Kenyan imports decreased by about 14% in the first eight months of the year, underscoring the effect of the local currency’s declining purchasing power.
Since imports are typically financed with dollars acquired on the local market, the shilling has lost 17 percent of its value against the dollar. The rising inflation this year has also been partially attributed to this.
Kenya’s imports decreased by 13.8% over time, from $13.28 billion (Sh1.97 trillion) in the same period of 2022 to $11.45 billion (Sh1.7 trillion), according to trade data provided by the Central Bank of Kenya (CBK) on Wednesday.
According to CBK data, imports declined across all major product categories, with the exception of food and live animals, where spending increased by 28.3% to $1.71 billion (Sh254 billion).
The biggest drop in imports was in manufactured products, down 27.3 percent to $1.81 billion (Sh269 billion), from $2.49 billion (Sh370 billion) the previous year.
In a briefing for the Monetary Policy Committee, CBK governor Kamau Thugge stated that “normally the depreciation works to incentivize exports and make imports more expensive so that you slow down imports and thus reduce foreign exchange demand and pressure on the exchange rate to depreciate.”
This is a contributing factor. Other reasons, including those in machinery and equipment, partly reflect the fact that the government has completed some of its projects and is no longer importing machinery as much as it once was.

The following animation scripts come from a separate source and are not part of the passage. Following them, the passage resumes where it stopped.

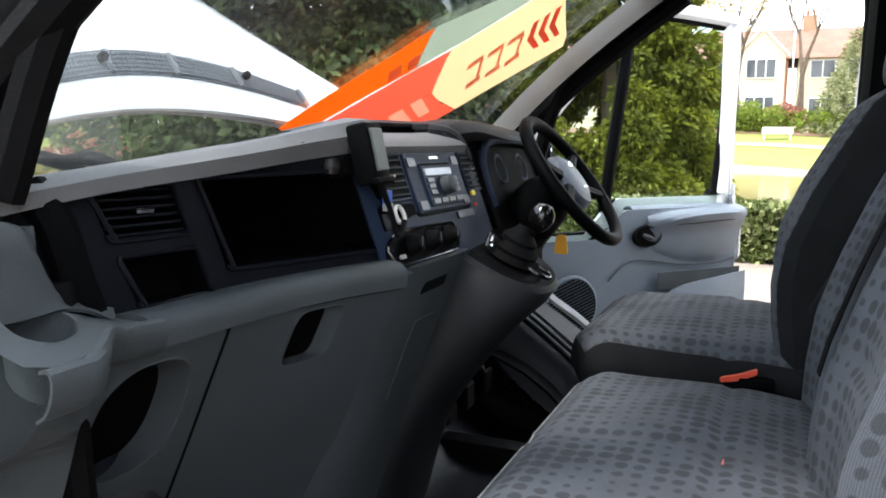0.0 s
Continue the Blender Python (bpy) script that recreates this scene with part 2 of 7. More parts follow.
HUB = material("steering_hub_plastic", (0.085, 0.10, 0.13), 0.45, 0, 0.12, 8, 0.2, 600, spec=0.3)
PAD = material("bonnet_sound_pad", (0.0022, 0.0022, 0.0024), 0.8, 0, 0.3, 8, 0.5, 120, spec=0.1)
# paler grey that holds the sky sheen of the dropside ledges
RIB_SHEEN = material("black_paint_sheen", (0.085, 0.083, 0.092), 0.32, 0, 0.35, 9, 0.15, 120, spec=0.5)
PALE_RING = material("pale_plastic", (0.62, 0.62, 0.60), 0.4, 0, 0.1, 60)
LETTER = material("dark_metal_lettering", (0.03, 0.03, 0.03), 0.3, 0.6, 0.2, 20)
BADGE = material("badge_chrome", (0.50, 0.50, 0.49), 0.25, 0.9, 0.1, 20)
CLEAR = glass_material("window_glass", (0.88, 0.93, 0.92), 0.0, 0.001, 0.008, 6.0)
SCREEN_GLASS = glass_material("windscreen_glass", (0.90, 0.93, 0.93), 0.0, 0.005, 0.03, 2.7)
LENS = glass_material("headlamp_lens", (0.98, 0.98, 0.98), 0.0, 0.01)
MIRROR = material("mirror_glass", (0.85, 0.85, 0.85), 0.03, 1.0, 0.01, 5, rough_vary=0.0)


# ---- mesh helpers ----
def finish(name, me, mat, parent=None, label="", smooth=35):
    ob = new(name, me)
    for m in (mat if isinstance(mat, (list, tuple)) else [mat]):
        me.materials.append(m)
    if smooth:
        me.shade_smooth()
        me.set_sharp_from_angle(angle=radians(smooth))
    ob.parent = parent
    if label:
        ob["label"] = label
    return ob


def part(name, bm, mat, parent=None, label="", smooth=35, m=None):
    """Links a bmesh as one mesh object, moved by m, under a thing or a part."""
    if m is not None:
        bm.transform(m)
        if m.determinant() < 0:
            bmesh.ops.reverse_faces(bm, faces=bm.faces)
    me = bpy.data.meshes.new(name)
    bm.to_mesh(me)
    bm.free()
    return finish(name, me, mat, parent, label, smooth)


def thing(name, label, category, group="", at=(0, 0, 0)):
    ob = new(name)
    ob.location = at
    return tagged(ob, label, category, group)


def bm_join(bms):
    out = bmesh.new()
    for b in bms:
        me = bpy.data.meshes.new("join")
        b.to_mesh(me)
        b.free()
        out.from_mesh(me)
        bpy.data.meshes.remove(me)
    return out


def bm_box(x0, x1, y0, y1, z0, z1, bevel=0.004, seg=1):
    bm = bmesh.new()
    bmesh.ops.create_cube(bm, size=1)
    bm.transform(Matrix.Translation(((x0 + x1) / 2, (y0 + y1) / 2, (z0 + z1) / 2)) @ Matrix.Diagonal((abs(x1 - x0), abs(y1 - y0), abs(z1 - z0), 1)))
    if bevel:
        bmesh.ops.bevel(bm, geom=bm.edges[:], offset=min(bevel, 0.45 * min(abs(x1 - x0), abs(y1 - y0), abs(z1 - z0))), segments=seg, affect="EDGES", profile=0.5, clamp_overlap=True)
    return bm


AXES = {"x": lambda a, b, h: (h, a, b), "y": lambda a, b, h: (a, h, b), "z": lambda a, b, h: (a, b, h)}


def bm_prism(poly, axis, h0, h1, bevel=0.0, seg=1):
    """A polygon in the plane across the axis, drawn out from h0 to h1."""
    bm = bmesh.new()
    f = AXES[axis]
    low = [bm.verts.new(f(a, b, h0)) for a, b in poly]
    top = [bm.verts.new(f(a, b, h1)) for a, b in poly]
    bm.faces.new(low); bm.faces.new(top[::-1])
    k = len(poly)
    for i in range(k):
        bm.faces.new((low[i], top[i], top[(i + 1) % k], low[(i + 1) % k]))
    bmesh.ops.recalc_face_normals(bm, faces=bm.faces)
    if bevel:
        bmesh.ops.bevel(bm, geom=bm.edges[:], offset=bevel, segments=seg, affect="EDGES", profile=0.5, clamp_overlap=True)
    return bm


def rounded(poly, r, seg=4):
    """A polygon with its corners rounded by r (a number, or one for each corner)."""
    out, k = [], len(poly)
    for i, p in enumerate(poly):
        rr = r[i] if isinstance(r, (list, tuple)) else r
        p, a, b = Vector(p), Vector(poly[i - 1]), Vector(poly[(i + 1) % k])
        da, db = (a - p), (b - p)
        q = min(rr, 0.48 * da.length, 0.48 * db.length)
        if q < 1e-4:
            out.append(tuple(p)); continue
        s, e = p + da.normalized() * q, p + db.normalized() * q
        for j in range(seg + 1):
            t = j / seg
            out.append(tuple((1 - t) ** 2 * s + 2 * t * (1 - t) * p + t * t * e))
    return out


def curve3(points, n):
    """n points along a smooth curve through the given points."""
    p = np.array(points, float)
    d = np.r_[0, np.cumsum(np.linalg.norm(np.diff(p, axis=0), axis=1))]
    t = np.linspace(0, d[-1], n)
    out = []
    for s in t:
        i = min(max(np.searchsorted(d, s, side="right") - 1, 0), len(p) - 2)
        u = (s - d[i]) / max(d[i + 1] - d[i], 1e-9)
        p0, p1, p2, p3 = p[max(i - 1, 0)], p[i], p[i + 1], p[min(i + 2, len(p) - 1)]
        out.append(0.5 * (2 * p1 + (p2 - p0) * u + (2 * p0 - 5 * p1 + 4 * p2 - p3) * u * u + (3 * p1 - p0 - 3 * p2 + p3) * u ** 3))
    return np.array(out)


def bm_grid(rows, thick=0.0, uv="", close=False):
    """A sheet through rows of points, made thick against its normal; uv names a map in metres."""
    bm = bmesh.new()
    vs = [[bm.verts.new(tuple(p)) for p in r] for r in rows]
    h, w = len(vs), len(vs[0])
    lay = bm.loops.layers.uv.new(uv) if uv else None
    if lay:
        a = np.array(rows, float)
        us = np.r_[0, np.cumsum(np.linalg.norm(np.diff(a, axis=1), axis=2).mean(0))]
        ws = np.r_[0, np.cumsum(np.linalg.norm(np.diff(a, axis=0), axis=2).mean(1))]
    for i in range(h - 1):
        for j in range(w if close else w - 1):
            j2 = (j + 1) % w
            f = bm.faces.new((vs[i][j], vs[i][j2], vs[i + 1][j2], vs[i + 1][j]))
            if lay:
                for lp, (ii, jj) in zip(f.loops, ((i, j), (i, j2), (i + 1, j2), (i + 1, j))):
                    lp[lay].uv = (us[jj], ws[ii])
    if thick:
        bm.normal_update()
        bmesh.ops.solidify(bm, geom=bm.faces[:], thickness=thick)
    return bm


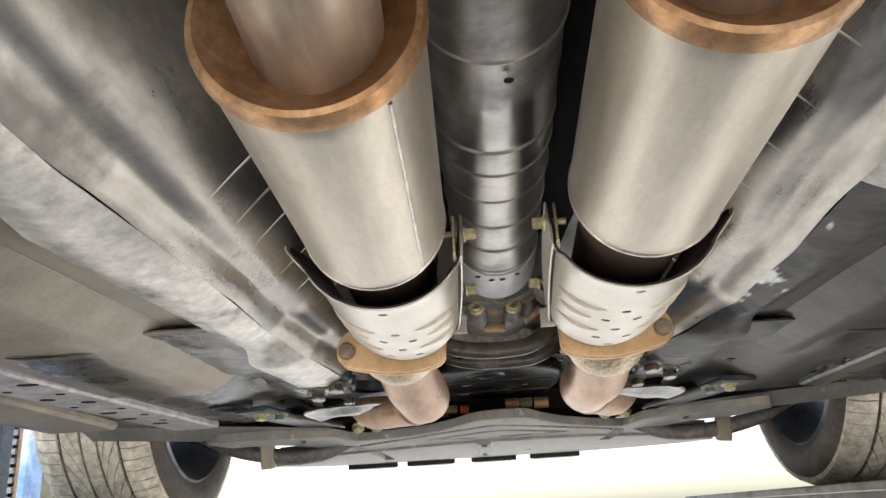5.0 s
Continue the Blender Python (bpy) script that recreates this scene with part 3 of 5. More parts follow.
for x, y, r in ((-0.412, 2.93, 0.021), (-0.515, 2.62, 0.019), (-0.66, 3.03, 0.028), (-0.70, 3.30, 0.020), (0.455, 2.62, 0.018), (0.57, 2.9, 0.02), (0.60, 2.56, 0.024), (-0.376, 3.566, 0.03), (0.37, 3.56, 0.028)):
    z = 1.7175 if 0.37 < abs(x) < 0.53 and y < 3.4 else 1.7245 if abs(x) > 0.63 else 1.741
    ring = turned((x, y, z + 0.006), (x, y, 1.60), [(0, r * 1.05), (0.005, r * 1.02), (0.0072, r * 0.90), (0.0066, r * 0.78), (0.0062, r * 0.70), (0.0066, 1e-5)], 28)
    part("floor_plug", ring, BLACK, car, "dark rubber floor plug")
    part("plug_rim", turned((x, y, z + 0.007), (x, y, 1.60), [(0, r * 1.40), (0.003, r * 1.34), (0.0045, r * 1.22), (0.004, r * 1.04)], 28, sweep=200, out_hint=(-1, 0.4, 0)), TRAY_EDGE, car, "tan dusted rim")

# ---------------------------------------------------------------- fuel tanks
for s in (-1, 1):
    main = rounded_outline([(s * 0.185, 1.79), (s * 0.29, 1.735), (s * 0.415, 1.735), (s * 0.475, 1.81), (s * 0.490, 1.95), (s * 0.473, 2.13), (s * 0.428, 2.32), (s * 0.378, 2.445), (s * 0.22, 2.455), (s * 0.18, 2.3)], 3)
    slope = lambda x, y: 0.10 * max(0, 1.96 - y) + 0.36 * max(0, 1.87 - y) + 6.5 * max(0, 1.85 - y) ** 2
    tank = group_part("fuel_tank", car, "black plastic fuel tank under dust and scrapes" if s < 0 else "dusty black plastic fuel tank, light from the right put into its colour")
    # right tank takes the copy with brighter side light in its colour
    skin = TANK if s < 0 else TANK_LIT_DUSTY
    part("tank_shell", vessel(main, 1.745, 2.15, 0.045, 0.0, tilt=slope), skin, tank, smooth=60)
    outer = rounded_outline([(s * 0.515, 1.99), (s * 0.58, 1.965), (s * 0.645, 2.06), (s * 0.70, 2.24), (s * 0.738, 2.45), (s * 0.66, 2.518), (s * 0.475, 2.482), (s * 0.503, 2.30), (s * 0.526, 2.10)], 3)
    part("tank_shell", vessel(outer, 1.747, 2.02, 0.036, -0.02), TANK_LIT_DUSTY, tank, smooth=60)
    centre = [(0.466, 1.80, 1.83), (0.474, 1.87, 1.776), (0.498, 1.97, 1.762), (0.503, 2.07, 1.758), (0.494, 2.20, 1.756), (0.470, 2.32, 1.755), (0.424, 2.445, 1.752)]
    part("tank_channel", swept([(s * x, y, z + 0.012) for x, y, z in centre], bar_profile(0.062, 0.006, 0.002)), BLACK, tank, "black channel between the tank halves")
    for k in range(4):
        d = k * 0.0098 - 0.0147
        part("tank_rib", tube([(s * (x + d), y, z) for x, y, z in centre], 0.0048, seg=10), BLACK, tank, "black moulded tank rib")
for k in range(7):
    part("moulded_mark", box((0.009, 0.004, 0.001), (0.284 + 0.013 * k, 2.146 + 0.002 * k, 1.7448), 0.0003, (0, 0, 8)), BLACK, tank, "small dark moulded mark")
part("tape_patch", fold([[(0.405, 1.700, 1.862), (0.43, 1.735, 1.828)], [(0.372, 1.735, 1.828), (0.40, 1.775, 1.790)]], 0.001), TAN_TAPE, tank, "patch of tan paper tape")

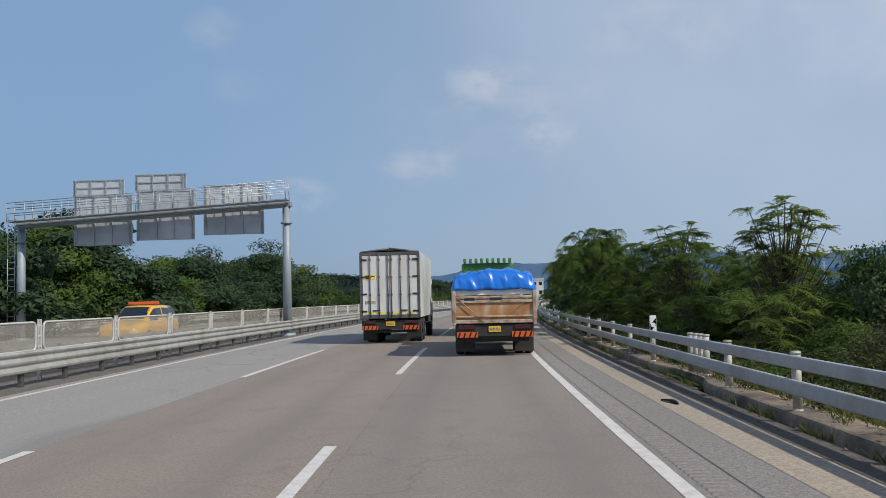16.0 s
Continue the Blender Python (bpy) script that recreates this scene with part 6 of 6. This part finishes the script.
def suv(m, label, paint, light_bar=False):
    e = car("sport_utility_car", m, label, paint, L=4.7, W=1.88, H=1.72, deck=1.12, roof0=0.75, roof1=2.5, glass0=0.10, glass1=3.35, belt=1.08, sill=0.24, rear="suv")
    if light_bar:
        bm = bmesh.new()
        box(bm, (0, 1.9, 1.80), (1.3, 0.3, 0.13), bevel=0.03)
        local("light_bar", bm, "reflect_orange", e)
    return e


suv(M(331.6, -16.4, 0, 180), "white sport utility car on the opposite carriageway", "car_white")
suv(M(376.0, -19.6, 0, 180), "silver-grey sport utility car on the opposite carriageway", "car_silver")
suv(M(367.5, -16.4, 0, 180), "yellow patrol car with an orange roof light bar", "car_yellow", True)
car("white_saloon_car", M(62.0, -16.3, 0, 180), "white car on the opposite carriageway beyond the screens", "car_white")
car("silver_saloon_car", M(117.0, -16.3, 0, 180), "dark silver car on the opposite carriageway", "car_black")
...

Mineral fuels and lubricants (19.9%), animal and vegetable oils (20.9%), machinery and transport equipment (18.9%), and chemicals (14.3%) were other sectors that saw a fall in imports.
The motor vehicle industry has been negatively impacted by the cost of dollars, forcing dealers and assemblers to boost prices in order to meet their increased costs and preserve profits.
The impact of shilling is being felt in the pricing of locally created items since manufacturers who import their raw materials have also had to modify their prices to protect their margins from the increasing costs.
The cheaper shilling was expected to help exporters, but the effect has not been as strong. Over the past eight months, total export revenues have decreased by 2.2 percent to $4.92 billion (Sh731 billion).
Tea, coffee, horticulture, beverages and tobacco, cooking oils, and clothing all saw a fall in earnings.